WRITTEN REQUEST:
Repeat exactly the lines running from the first line of the data to the line containing "pose from metres", both ends included, and nothing else; drop the pictures.

## START SUPPLIED INFORMATION

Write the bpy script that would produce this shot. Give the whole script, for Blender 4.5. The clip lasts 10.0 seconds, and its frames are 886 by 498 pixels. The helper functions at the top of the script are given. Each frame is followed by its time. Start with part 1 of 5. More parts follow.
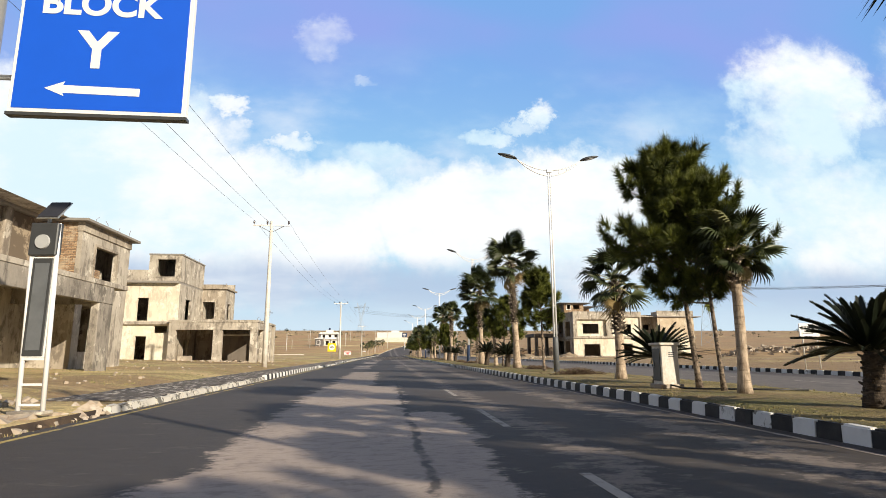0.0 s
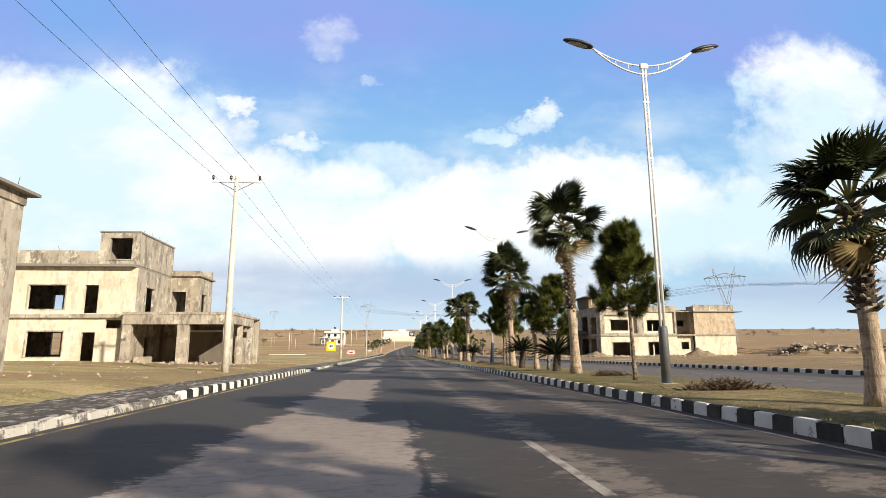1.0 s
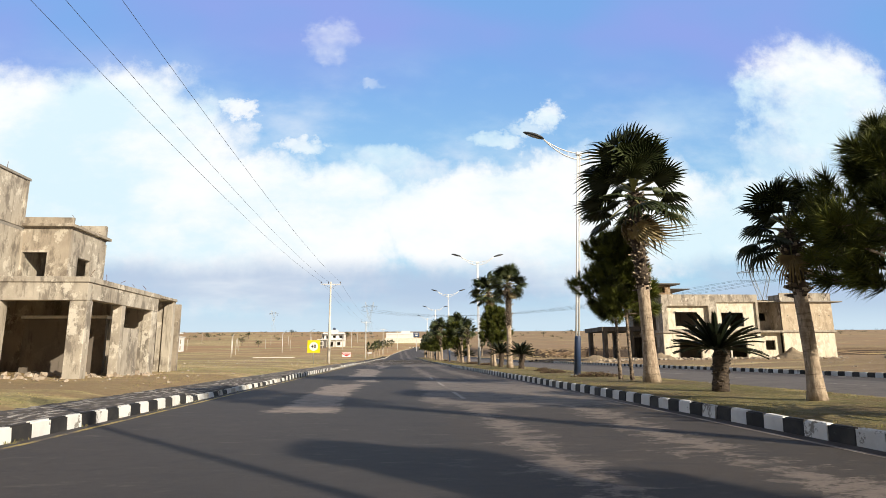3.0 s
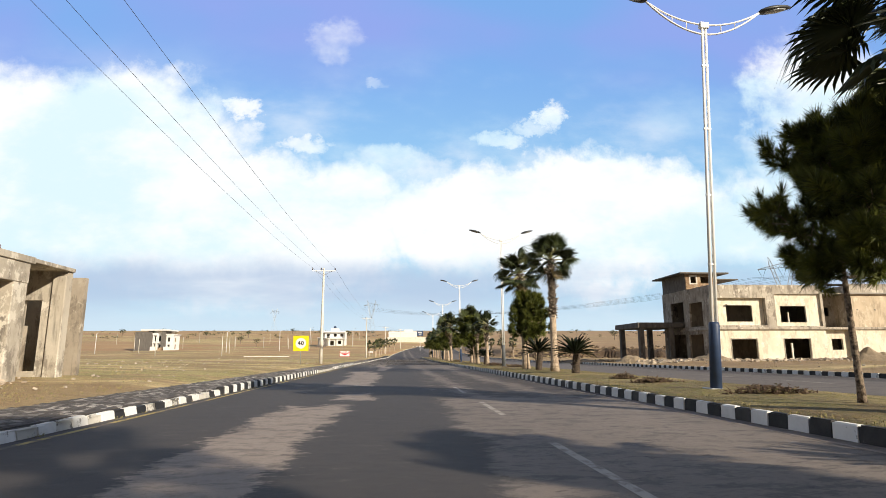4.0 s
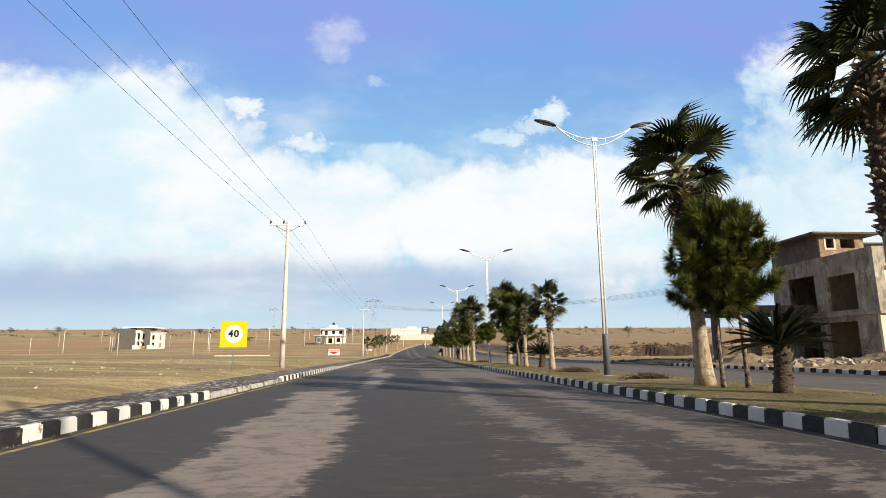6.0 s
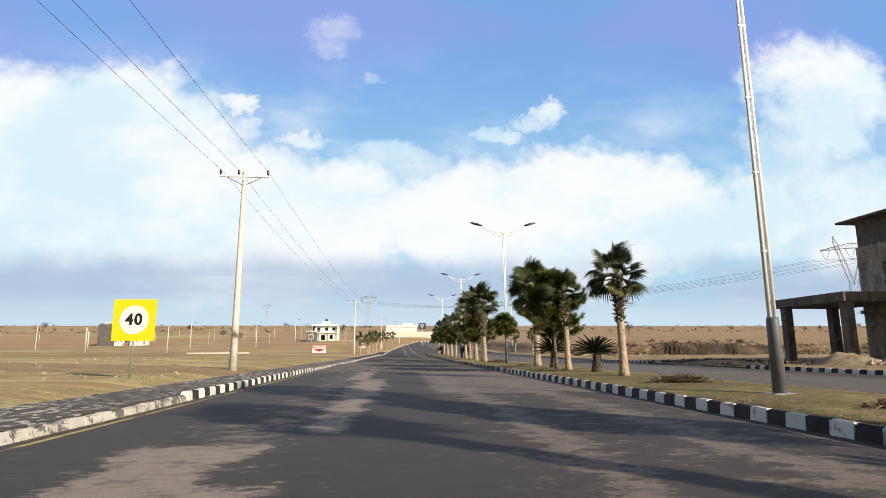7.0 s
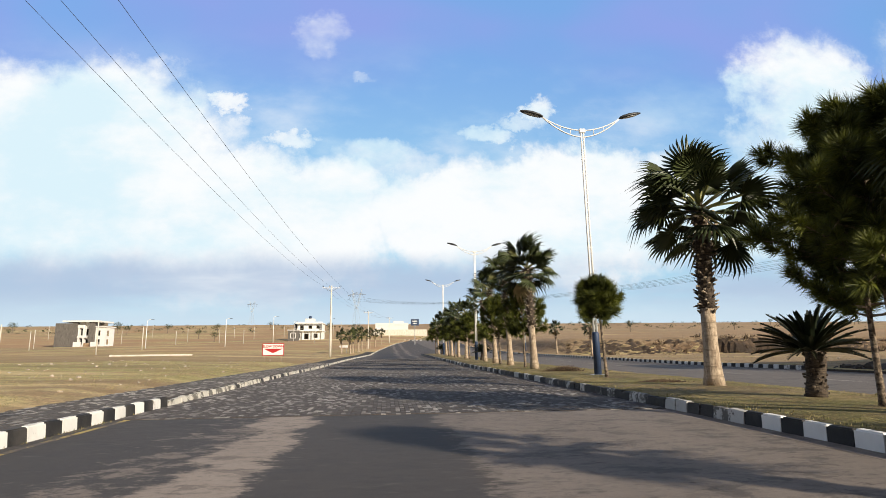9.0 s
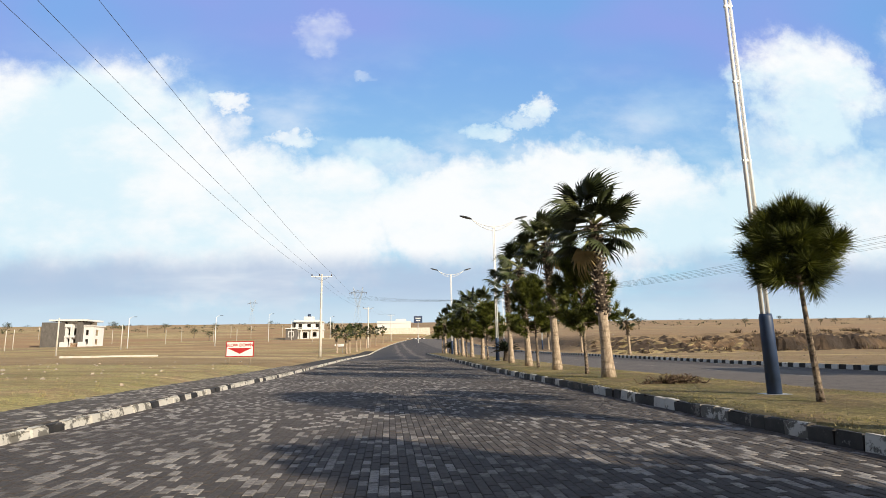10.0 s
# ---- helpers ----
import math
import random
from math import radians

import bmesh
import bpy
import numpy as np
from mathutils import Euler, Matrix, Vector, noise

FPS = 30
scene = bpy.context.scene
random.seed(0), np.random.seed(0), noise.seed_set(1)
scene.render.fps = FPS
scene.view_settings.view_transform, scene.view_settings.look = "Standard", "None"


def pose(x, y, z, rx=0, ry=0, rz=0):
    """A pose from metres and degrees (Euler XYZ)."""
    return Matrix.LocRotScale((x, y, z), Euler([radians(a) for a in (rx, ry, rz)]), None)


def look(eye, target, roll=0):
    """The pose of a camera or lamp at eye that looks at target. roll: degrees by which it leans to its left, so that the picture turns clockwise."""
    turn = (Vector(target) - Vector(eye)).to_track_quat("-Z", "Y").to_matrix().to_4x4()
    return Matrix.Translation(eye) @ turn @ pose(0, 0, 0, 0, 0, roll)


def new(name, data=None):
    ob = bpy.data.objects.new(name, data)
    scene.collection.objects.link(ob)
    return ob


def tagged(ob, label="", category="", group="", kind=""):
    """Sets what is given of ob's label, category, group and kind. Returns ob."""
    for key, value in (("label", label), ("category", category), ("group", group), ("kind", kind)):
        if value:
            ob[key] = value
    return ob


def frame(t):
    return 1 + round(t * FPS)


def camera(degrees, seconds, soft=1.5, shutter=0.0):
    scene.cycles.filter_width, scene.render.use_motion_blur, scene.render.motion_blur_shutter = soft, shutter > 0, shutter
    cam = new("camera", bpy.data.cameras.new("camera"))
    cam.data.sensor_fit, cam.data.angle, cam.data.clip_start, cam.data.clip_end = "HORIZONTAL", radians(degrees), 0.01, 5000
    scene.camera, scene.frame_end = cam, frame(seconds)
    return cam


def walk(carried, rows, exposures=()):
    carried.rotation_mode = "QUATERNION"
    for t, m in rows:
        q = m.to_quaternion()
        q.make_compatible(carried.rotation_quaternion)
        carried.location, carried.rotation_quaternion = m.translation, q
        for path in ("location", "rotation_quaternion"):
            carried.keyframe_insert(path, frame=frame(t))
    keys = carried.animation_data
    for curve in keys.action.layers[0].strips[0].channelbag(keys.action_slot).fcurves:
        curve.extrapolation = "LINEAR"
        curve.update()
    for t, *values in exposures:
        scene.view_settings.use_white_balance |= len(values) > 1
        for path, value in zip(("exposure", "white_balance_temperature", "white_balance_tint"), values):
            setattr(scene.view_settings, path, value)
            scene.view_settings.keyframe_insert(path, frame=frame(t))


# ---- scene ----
cam = camera(75.7, 10.0, soft=0.6)
PATH = [
    (0, (-0.123, 0.479, 1.116), (0.850, 10.266, 2.921), -0.22),
    (0.5, (-0.020, 5.868, 1.121), (0.876, 15.665, 2.913), -0.35),
    (1, (0.001, 11.270, 1.138), (0.861, 21.070, 2.933), -0.32),
    (1.5, (-0.020, 16.690, 1.118), (0.829, 26.487, 2.931), -0.30),
    (2, (-0.045, 22.086, 1.123), (0.796, 31.882, 2.952), -0.41),
    (2.5, (-0.028, 27.466, 1.149), (0.803, 37.261, 2.986), -0.49),
    (4, (-0.236, 43.961, 1.116), (0.531, 53.762, 2.945), -0.21),
    (4.5, (-0.272, 49.506, 1.142), (0.465, 59.309, 2.973), -0.36),
    (5, (-0.295, 55.059, 1.173), (0.409, 64.864, 3.008), -0.50),
    (6.5, (-0.346, 71.628, 1.144), (0.408, 81.441, 2.917), -0.30),
    (7, (-0.380, 77.078, 1.164), (0.419, 86.890, 2.925), -0.20),
    (7.5, (-0.373, 82.503, 1.167), (0.484, 92.310, 2.927), -0.22),
    (8, (-0.369, 87.881, 1.193), (0.541, 97.683, 2.952), -0.41),
    (8.5, (-0.306, 93.244, 1.202), (0.657, 103.041, 2.957), -0.32),
    (9, (-0.217, 98.648, 1.252), (0.759, 108.448, 2.991), -0.61),
    (9.5, (-0.062, 104.024, 1.261), (0.898, 113.828, 2.983), -0.78),
    (10, (0.074, 109.414, 1.262), (1.014, 119.220, 2.979), -0.86),
]
EXPOSURE = ((0, 0.32), (1.0, 0.34), (2.0, 0.31), (2.7, 0.28), (4.0, 0.34), (4.5, 0.33), (5.2, 0.25), (6.5, 0.24), (8.0, 0.25), (10.0, 0.25))
walk(cam, [(t, look(eye, target, roll)) for t, eye, target, roll in PATH], EXPOSURE)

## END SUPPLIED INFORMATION

SOLUTION:
Write the bpy script that would produce this shot. Give the whole script, for Blender 4.5. The clip lasts 10.0 seconds, and its frames are 886 by 498 pixels. The helper functions at the top of the script are given. Each frame is followed by its time. Start with part 1 of 5. More parts follow.
0.0 s
1.0 s
3.0 s
4.0 s
6.0 s
7.0 s
9.0 s
10.0 s
# ---- helpers ----
import math
import random
from math import radians

import bmesh
import bpy
import numpy as np
from mathutils import Euler, Matrix, Vector, noise

FPS = 30
scene = bpy.context.scene
random.seed(0), np.random.seed(0), noise.seed_set(1)
scene.render.fps = FPS
scene.view_settings.view_transform, scene.view_settings.look = "Standard", "None"


def pose(x, y, z, rx=0, ry=0, rz=0):
    """A pose from metres and degrees (Euler XYZ)."""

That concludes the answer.